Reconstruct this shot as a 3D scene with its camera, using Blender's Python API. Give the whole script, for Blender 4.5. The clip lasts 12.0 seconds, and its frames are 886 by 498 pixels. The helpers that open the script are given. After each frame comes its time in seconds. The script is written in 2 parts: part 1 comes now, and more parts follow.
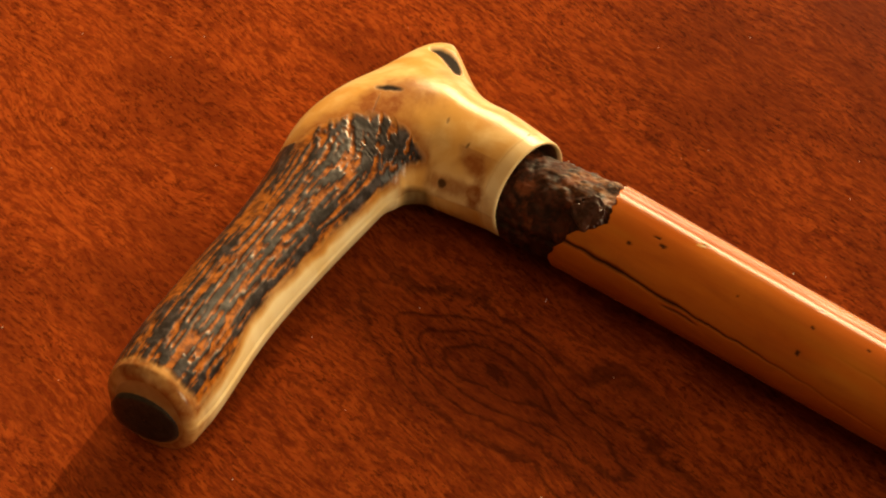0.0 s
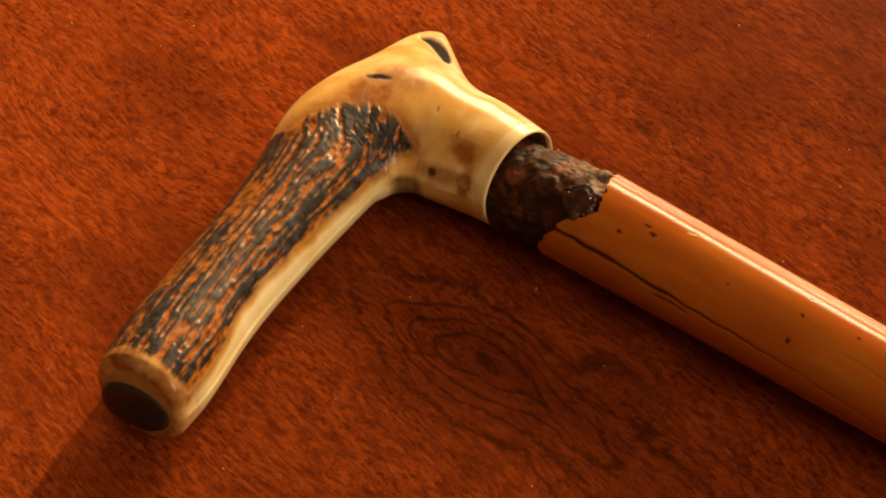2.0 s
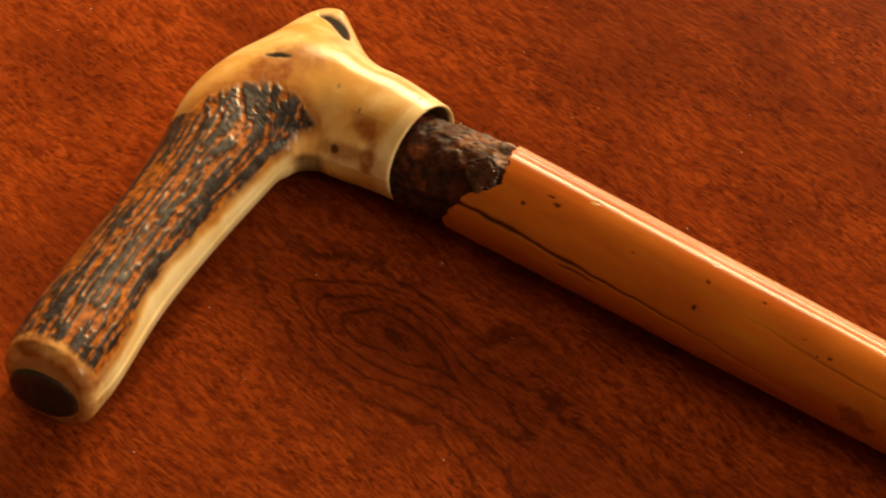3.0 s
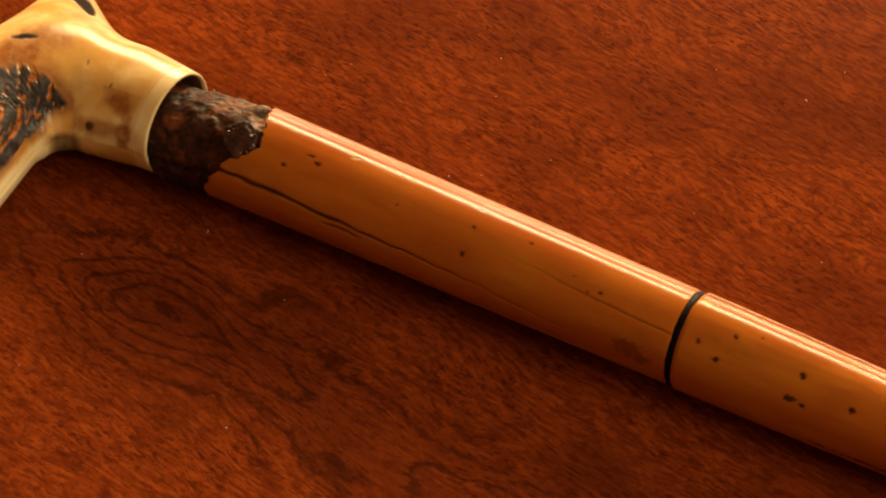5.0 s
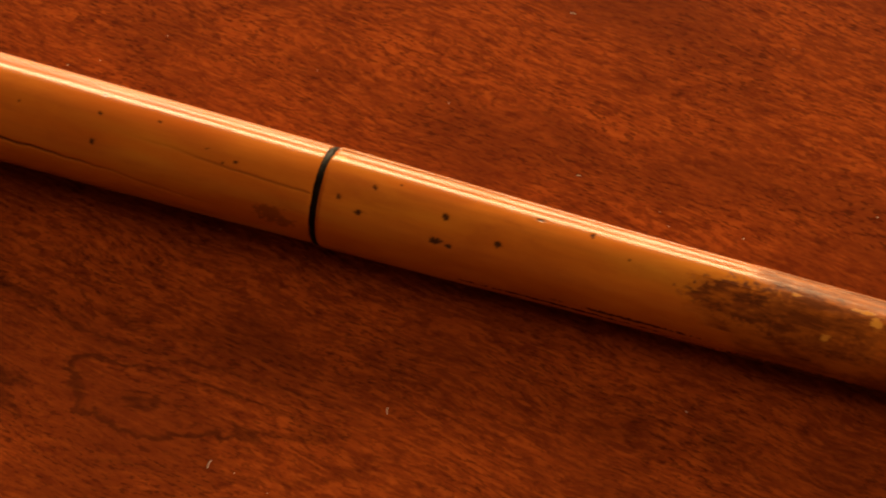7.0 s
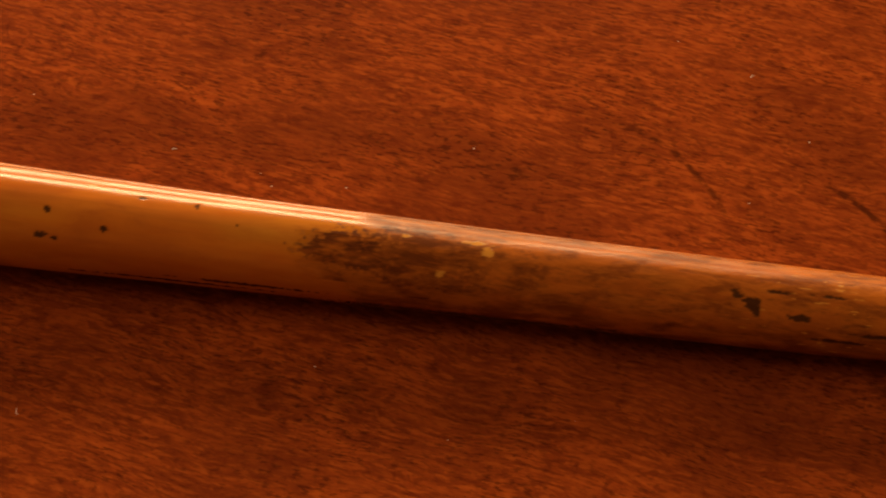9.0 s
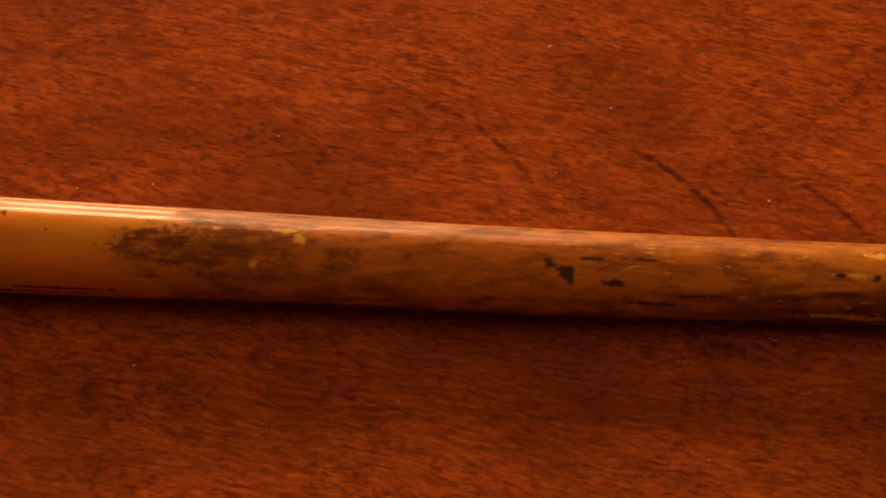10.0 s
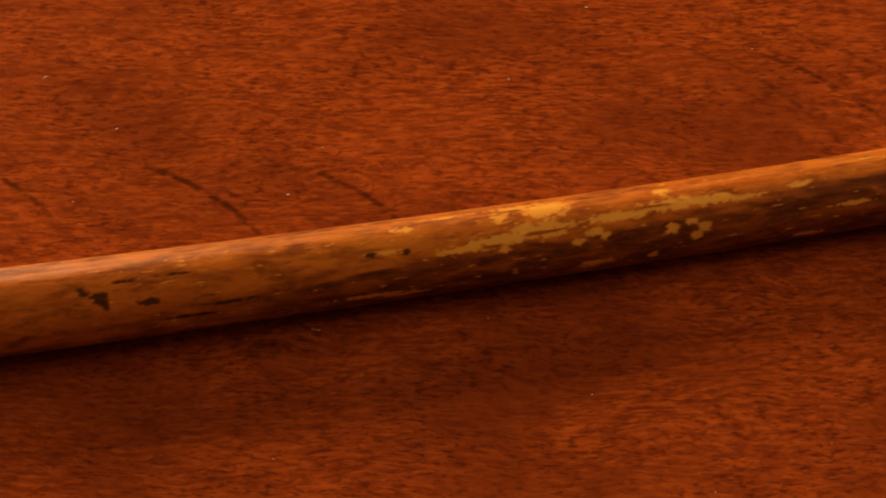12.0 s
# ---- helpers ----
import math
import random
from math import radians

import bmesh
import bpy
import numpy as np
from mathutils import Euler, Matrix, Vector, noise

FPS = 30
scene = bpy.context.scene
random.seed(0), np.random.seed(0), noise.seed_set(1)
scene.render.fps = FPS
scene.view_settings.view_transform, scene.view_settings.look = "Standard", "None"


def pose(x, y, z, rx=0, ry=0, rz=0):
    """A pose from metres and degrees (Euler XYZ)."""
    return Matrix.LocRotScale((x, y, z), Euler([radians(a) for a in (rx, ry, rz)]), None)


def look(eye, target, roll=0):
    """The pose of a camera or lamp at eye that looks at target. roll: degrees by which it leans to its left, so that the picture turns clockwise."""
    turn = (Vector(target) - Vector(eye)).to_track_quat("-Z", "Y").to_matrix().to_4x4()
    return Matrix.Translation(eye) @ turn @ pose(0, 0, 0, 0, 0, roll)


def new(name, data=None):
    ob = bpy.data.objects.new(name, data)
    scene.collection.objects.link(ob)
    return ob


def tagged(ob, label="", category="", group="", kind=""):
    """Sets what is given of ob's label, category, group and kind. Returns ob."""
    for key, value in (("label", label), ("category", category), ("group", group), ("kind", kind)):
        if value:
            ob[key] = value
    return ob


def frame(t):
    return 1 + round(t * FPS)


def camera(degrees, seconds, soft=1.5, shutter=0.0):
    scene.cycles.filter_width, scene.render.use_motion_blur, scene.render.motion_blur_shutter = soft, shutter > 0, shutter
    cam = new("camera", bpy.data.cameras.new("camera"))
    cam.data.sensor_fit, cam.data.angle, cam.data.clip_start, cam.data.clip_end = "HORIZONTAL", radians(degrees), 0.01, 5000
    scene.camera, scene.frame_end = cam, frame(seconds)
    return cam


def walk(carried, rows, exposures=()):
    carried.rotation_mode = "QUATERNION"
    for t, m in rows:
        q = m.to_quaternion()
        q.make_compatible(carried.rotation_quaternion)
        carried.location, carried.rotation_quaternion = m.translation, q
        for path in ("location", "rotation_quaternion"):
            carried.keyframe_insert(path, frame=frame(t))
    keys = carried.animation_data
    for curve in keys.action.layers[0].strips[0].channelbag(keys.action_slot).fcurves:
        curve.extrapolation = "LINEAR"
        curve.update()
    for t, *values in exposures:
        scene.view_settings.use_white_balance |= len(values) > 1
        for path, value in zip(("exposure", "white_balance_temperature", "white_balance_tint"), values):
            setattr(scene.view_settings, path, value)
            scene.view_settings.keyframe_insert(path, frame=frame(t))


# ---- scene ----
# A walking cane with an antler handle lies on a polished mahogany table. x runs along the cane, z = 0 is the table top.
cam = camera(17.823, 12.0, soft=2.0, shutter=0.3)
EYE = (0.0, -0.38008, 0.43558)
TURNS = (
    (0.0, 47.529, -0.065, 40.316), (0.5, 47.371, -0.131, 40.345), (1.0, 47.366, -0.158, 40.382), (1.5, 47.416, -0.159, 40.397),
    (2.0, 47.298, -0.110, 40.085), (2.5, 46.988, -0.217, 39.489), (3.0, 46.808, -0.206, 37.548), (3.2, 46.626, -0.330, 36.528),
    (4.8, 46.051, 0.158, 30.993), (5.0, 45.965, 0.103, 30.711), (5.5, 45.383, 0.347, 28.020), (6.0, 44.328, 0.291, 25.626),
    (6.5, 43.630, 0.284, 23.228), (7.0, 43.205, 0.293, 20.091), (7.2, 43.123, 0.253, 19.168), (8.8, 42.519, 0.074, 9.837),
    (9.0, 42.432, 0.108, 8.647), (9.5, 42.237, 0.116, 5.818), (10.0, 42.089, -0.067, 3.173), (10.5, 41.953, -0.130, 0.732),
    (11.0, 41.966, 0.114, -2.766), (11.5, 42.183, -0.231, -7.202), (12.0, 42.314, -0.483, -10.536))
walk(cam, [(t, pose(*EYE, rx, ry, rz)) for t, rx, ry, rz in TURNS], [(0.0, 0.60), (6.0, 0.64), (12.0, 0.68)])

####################

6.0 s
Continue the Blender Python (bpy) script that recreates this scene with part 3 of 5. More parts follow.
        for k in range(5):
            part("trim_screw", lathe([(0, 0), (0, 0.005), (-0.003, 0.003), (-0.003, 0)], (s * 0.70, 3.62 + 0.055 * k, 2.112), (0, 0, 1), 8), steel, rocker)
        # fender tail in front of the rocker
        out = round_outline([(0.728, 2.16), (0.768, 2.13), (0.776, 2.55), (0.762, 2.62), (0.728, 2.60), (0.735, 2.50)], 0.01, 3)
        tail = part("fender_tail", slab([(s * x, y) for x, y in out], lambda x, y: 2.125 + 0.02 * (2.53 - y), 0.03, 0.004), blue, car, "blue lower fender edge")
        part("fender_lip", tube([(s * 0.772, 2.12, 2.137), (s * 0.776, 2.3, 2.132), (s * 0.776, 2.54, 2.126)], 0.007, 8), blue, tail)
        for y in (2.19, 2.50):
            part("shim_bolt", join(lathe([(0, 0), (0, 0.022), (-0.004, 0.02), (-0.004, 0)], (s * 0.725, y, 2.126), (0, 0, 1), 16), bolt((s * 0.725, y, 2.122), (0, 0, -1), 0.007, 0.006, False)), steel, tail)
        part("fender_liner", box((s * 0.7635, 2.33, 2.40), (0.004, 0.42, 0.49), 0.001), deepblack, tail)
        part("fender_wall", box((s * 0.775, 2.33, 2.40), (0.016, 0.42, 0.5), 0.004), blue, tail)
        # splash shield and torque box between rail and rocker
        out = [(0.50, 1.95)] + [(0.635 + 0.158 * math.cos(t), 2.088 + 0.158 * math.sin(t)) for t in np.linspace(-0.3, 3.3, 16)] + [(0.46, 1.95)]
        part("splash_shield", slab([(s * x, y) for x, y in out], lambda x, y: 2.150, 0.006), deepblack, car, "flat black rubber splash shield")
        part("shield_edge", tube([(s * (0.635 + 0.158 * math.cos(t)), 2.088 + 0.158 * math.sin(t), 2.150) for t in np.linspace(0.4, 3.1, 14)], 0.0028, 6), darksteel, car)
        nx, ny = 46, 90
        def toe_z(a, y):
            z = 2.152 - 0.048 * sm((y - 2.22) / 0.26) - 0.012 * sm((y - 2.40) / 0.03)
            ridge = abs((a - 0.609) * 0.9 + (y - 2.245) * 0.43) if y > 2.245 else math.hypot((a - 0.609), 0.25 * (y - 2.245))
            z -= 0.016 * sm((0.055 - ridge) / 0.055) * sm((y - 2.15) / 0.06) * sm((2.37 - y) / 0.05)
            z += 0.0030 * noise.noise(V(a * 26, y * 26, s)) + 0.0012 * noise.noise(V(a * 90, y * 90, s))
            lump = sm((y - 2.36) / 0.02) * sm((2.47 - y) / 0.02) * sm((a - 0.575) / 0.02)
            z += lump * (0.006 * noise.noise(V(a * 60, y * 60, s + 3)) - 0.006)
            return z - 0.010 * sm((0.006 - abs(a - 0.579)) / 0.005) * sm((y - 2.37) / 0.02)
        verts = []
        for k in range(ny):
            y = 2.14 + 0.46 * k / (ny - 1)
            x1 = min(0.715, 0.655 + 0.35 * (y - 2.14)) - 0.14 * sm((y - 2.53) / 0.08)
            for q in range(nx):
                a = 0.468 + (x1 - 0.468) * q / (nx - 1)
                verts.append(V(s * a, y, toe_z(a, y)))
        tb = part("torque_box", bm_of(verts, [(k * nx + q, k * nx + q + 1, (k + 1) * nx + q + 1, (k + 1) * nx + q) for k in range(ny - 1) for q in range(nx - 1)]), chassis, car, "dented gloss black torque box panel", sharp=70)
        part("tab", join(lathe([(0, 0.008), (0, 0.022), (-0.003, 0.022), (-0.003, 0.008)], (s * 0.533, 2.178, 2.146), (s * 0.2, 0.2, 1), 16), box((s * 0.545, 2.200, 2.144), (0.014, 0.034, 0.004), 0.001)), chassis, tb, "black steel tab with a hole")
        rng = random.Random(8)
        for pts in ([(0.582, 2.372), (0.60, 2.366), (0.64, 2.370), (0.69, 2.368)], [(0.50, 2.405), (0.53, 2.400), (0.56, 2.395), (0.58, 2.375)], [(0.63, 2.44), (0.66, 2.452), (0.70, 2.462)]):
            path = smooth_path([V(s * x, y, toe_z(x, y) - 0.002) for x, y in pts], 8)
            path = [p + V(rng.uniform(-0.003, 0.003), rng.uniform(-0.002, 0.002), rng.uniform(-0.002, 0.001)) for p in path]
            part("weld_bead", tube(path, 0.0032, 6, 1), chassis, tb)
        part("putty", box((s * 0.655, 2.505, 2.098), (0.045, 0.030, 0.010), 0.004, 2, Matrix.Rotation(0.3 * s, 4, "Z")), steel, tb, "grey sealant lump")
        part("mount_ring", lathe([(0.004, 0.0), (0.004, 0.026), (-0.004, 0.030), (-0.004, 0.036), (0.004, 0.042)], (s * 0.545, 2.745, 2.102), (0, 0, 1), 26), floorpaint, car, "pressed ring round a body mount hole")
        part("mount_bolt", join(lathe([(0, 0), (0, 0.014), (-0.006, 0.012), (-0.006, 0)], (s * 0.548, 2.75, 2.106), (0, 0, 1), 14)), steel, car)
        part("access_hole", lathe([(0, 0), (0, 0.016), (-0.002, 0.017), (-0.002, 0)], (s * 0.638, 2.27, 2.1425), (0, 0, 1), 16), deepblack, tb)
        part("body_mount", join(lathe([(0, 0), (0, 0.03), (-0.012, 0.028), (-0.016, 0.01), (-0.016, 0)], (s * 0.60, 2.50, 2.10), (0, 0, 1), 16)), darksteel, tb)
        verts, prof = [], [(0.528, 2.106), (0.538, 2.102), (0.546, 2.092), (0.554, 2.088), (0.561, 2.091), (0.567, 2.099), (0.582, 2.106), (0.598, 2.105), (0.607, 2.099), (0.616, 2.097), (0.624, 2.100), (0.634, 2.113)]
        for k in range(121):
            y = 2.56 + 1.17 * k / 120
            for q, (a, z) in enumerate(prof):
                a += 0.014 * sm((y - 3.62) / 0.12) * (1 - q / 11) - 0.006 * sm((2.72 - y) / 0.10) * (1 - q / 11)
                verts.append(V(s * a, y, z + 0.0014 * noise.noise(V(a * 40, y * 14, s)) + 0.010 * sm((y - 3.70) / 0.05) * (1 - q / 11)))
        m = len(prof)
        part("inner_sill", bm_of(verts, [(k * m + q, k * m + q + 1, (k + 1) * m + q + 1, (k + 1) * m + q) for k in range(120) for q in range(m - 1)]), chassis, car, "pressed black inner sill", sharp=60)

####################

▸ **AIM OF THE TASK**
Identify each line in the records above containing the word "import"; copy those lines.

▸ **EXERCISE SOLUTION**
import math
import random
from math import radians
import bmesh
import bpy
import numpy as np
from mathutils import Euler, Matrix, Vector, noise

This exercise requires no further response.